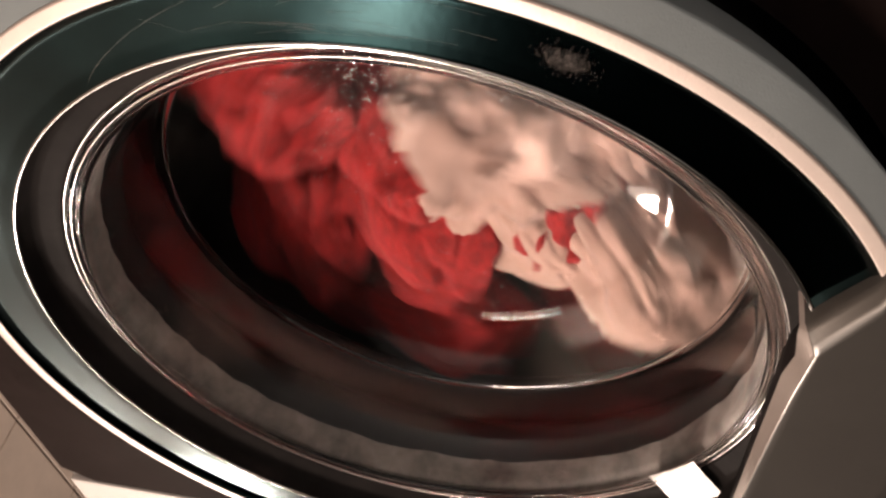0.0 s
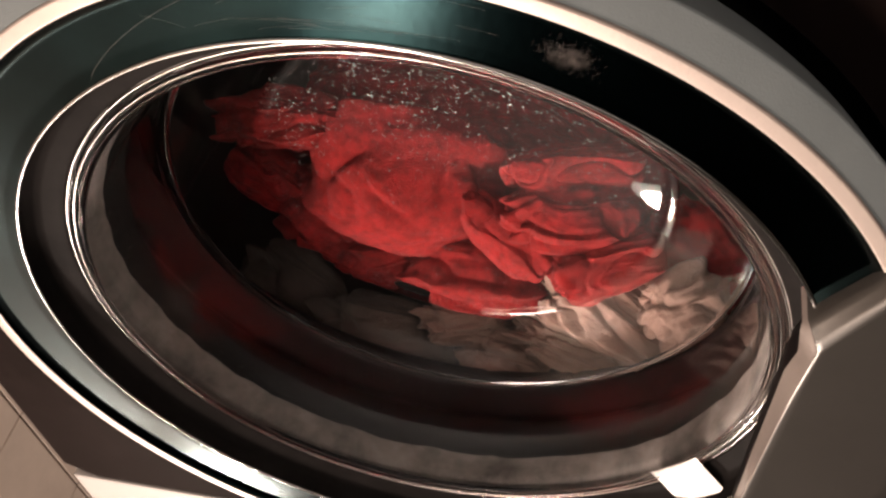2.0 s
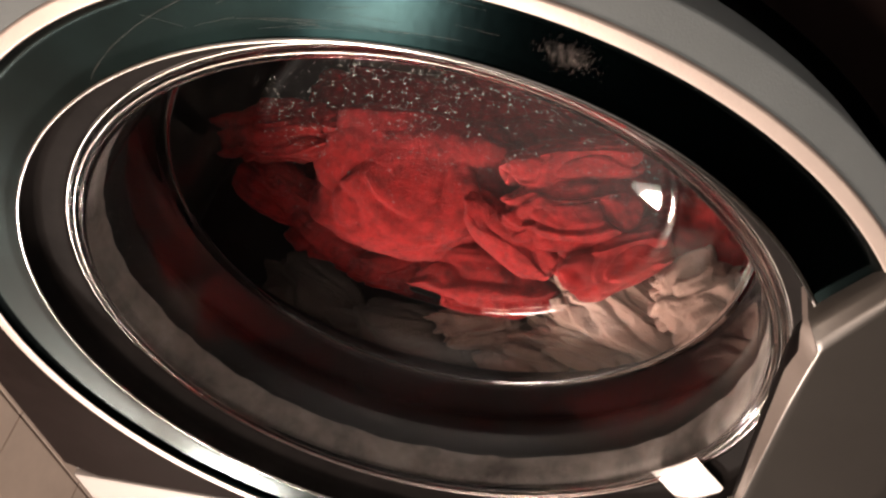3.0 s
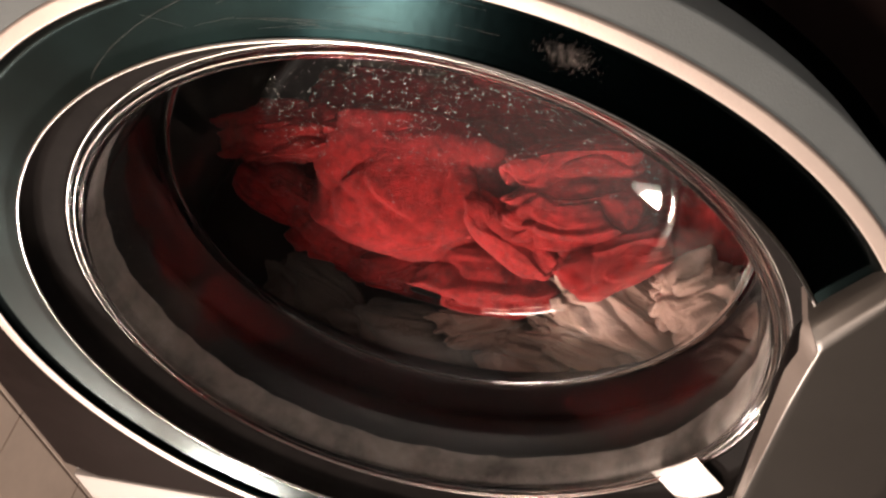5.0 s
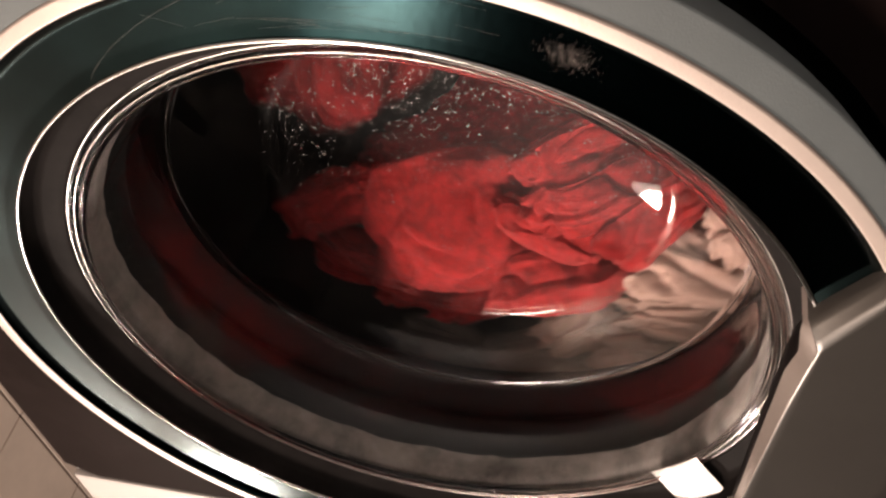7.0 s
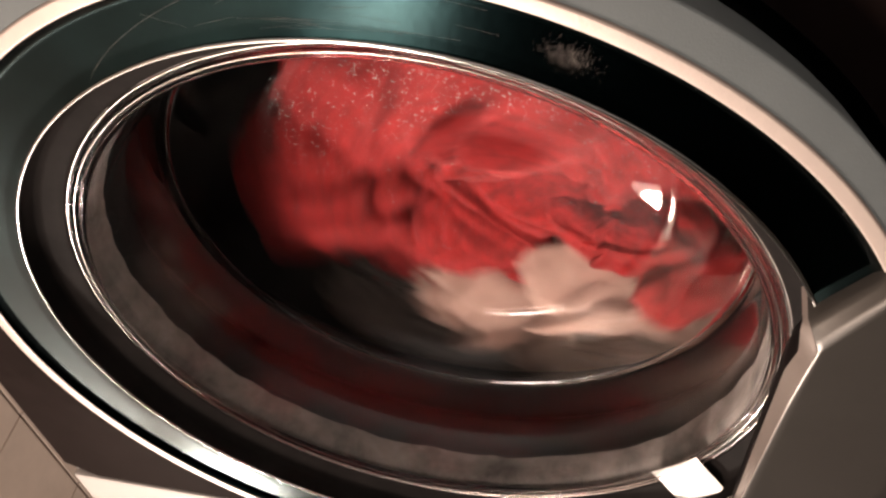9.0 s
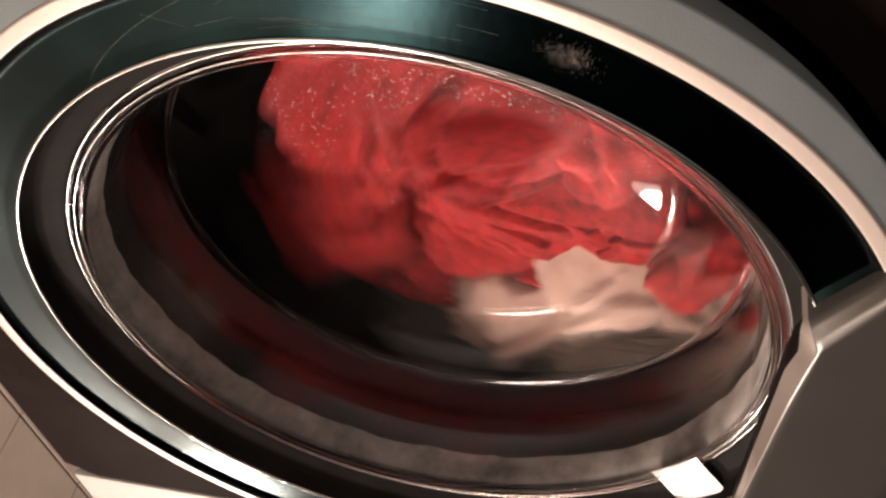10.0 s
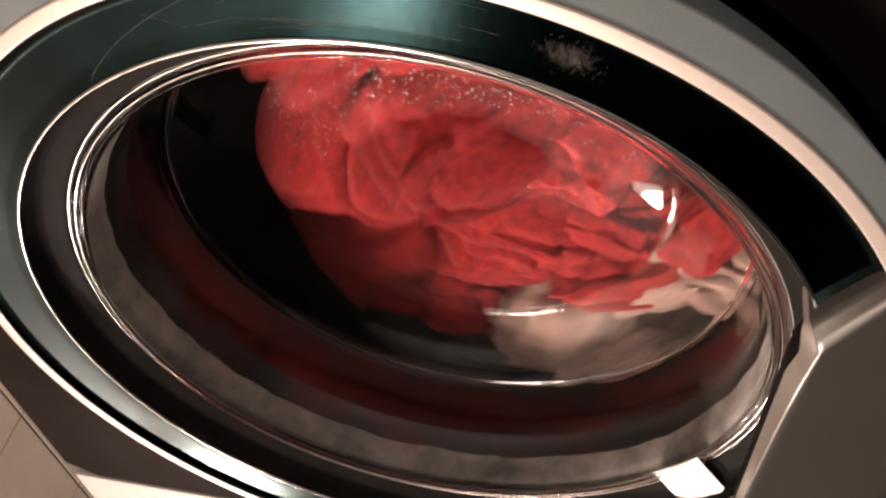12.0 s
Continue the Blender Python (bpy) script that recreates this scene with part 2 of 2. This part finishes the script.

CHALLENGE:
Leaving out the pictures, repeat the data above exactly.

EXERCISE OUTPUT:
0.0 s
2.0 s
3.0 s
5.0 s
7.0 s
9.0 s
10.0 s
12.0 s
Continue the Blender Python (bpy) script that recreates this scene with part 2 of 2. This part finishes the script.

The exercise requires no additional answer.